Report each line of the data that has "render" somewhere in it.

■ Data block ■
---+---
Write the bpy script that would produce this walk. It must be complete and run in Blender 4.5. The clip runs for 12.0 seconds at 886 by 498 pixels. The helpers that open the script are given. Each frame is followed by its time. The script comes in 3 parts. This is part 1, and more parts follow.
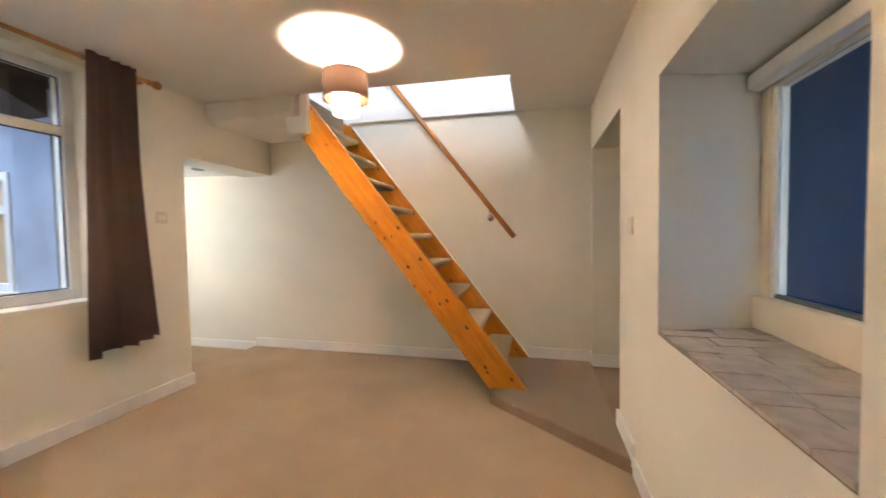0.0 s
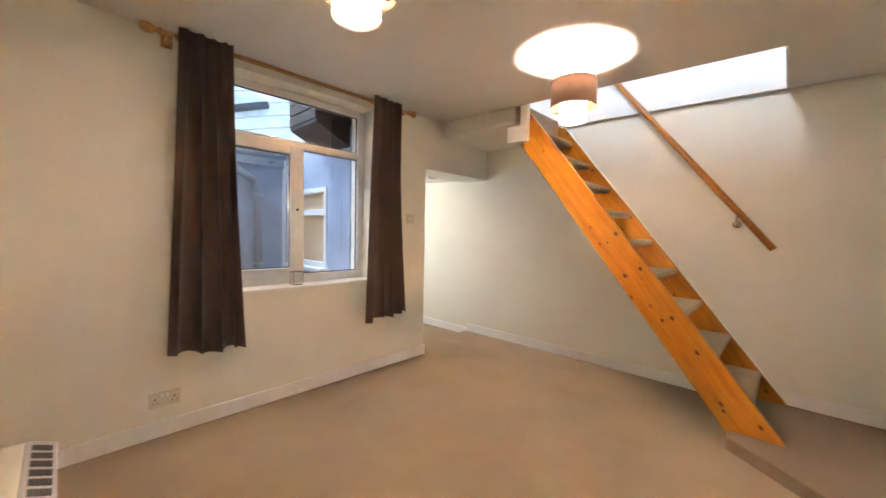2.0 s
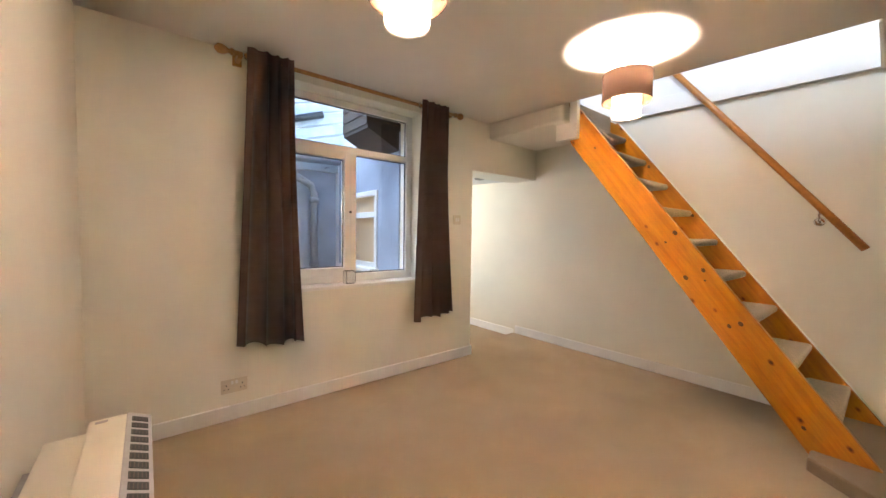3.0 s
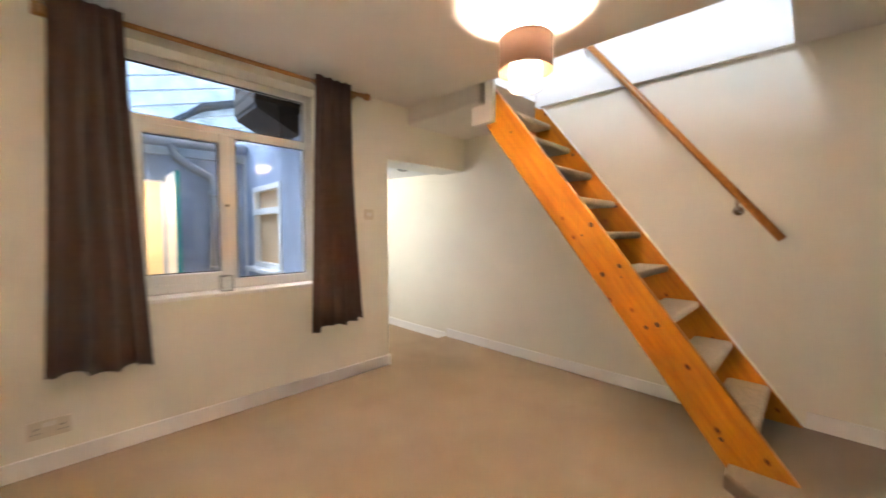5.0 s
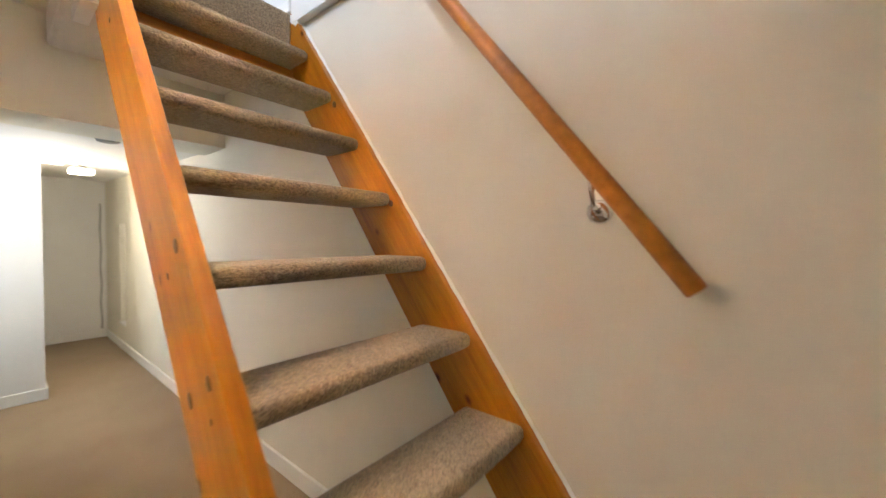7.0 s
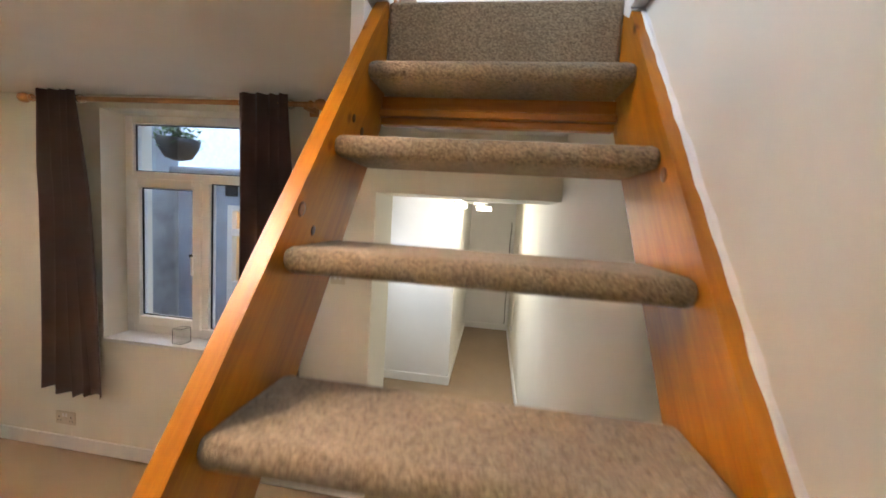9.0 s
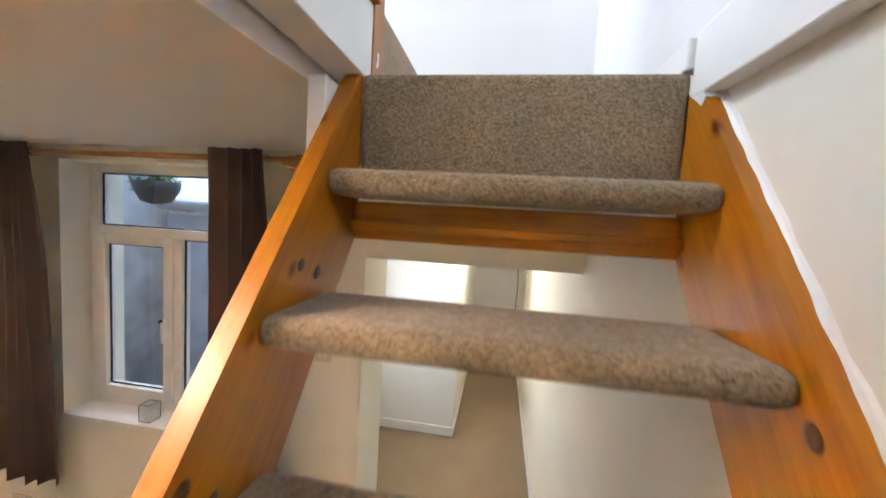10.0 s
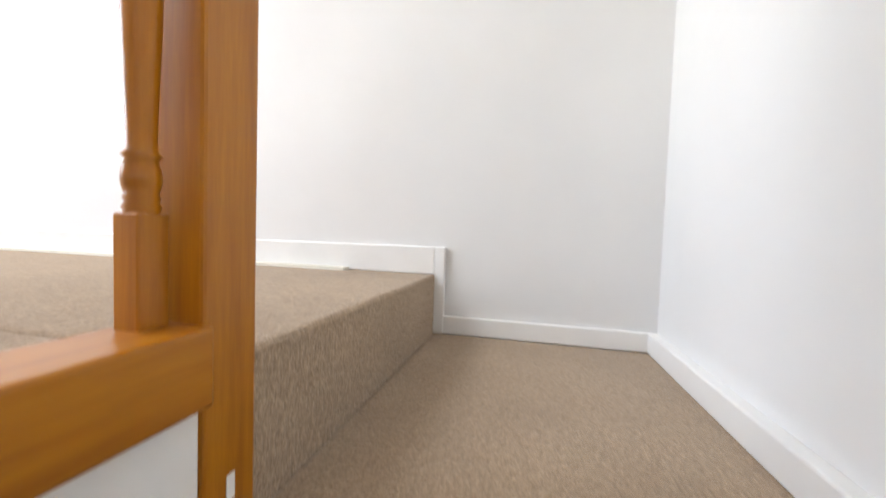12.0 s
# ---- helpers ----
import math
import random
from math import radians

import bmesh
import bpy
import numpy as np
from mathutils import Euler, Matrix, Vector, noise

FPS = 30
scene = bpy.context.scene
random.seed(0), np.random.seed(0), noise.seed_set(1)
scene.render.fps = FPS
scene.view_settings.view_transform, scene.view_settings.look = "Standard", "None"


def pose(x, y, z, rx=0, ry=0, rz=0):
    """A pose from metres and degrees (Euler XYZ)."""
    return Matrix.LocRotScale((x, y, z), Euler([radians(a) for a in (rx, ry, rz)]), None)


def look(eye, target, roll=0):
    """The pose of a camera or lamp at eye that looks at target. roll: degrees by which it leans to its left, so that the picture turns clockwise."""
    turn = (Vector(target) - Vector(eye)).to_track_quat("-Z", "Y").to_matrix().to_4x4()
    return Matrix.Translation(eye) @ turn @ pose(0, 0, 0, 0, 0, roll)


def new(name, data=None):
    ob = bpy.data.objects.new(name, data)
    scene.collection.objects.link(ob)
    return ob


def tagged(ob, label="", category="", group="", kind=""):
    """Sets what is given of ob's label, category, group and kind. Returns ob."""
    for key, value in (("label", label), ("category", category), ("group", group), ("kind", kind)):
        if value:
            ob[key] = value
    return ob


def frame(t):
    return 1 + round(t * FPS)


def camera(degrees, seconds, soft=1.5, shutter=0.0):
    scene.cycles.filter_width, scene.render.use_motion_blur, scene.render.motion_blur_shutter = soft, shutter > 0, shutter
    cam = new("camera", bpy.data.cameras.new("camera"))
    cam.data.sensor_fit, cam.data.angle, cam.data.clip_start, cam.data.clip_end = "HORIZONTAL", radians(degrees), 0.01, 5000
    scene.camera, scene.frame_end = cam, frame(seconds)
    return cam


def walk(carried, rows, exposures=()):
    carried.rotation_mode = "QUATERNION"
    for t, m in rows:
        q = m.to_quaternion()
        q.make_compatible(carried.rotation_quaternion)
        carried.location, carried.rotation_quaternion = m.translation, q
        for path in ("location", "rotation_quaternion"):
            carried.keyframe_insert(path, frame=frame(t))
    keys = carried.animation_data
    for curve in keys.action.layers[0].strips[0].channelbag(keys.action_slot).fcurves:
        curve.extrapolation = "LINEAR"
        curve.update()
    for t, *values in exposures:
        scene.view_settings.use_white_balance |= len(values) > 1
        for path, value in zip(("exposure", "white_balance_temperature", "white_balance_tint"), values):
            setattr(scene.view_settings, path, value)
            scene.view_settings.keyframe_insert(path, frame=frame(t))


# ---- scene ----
---+---
■ Finished task ■
scene.render.fps = FPS
    scene.cycles.filter_width, scene.render.use_motion_blur, scene.render.motion_blur_shutter = soft, shutter > 0, shutter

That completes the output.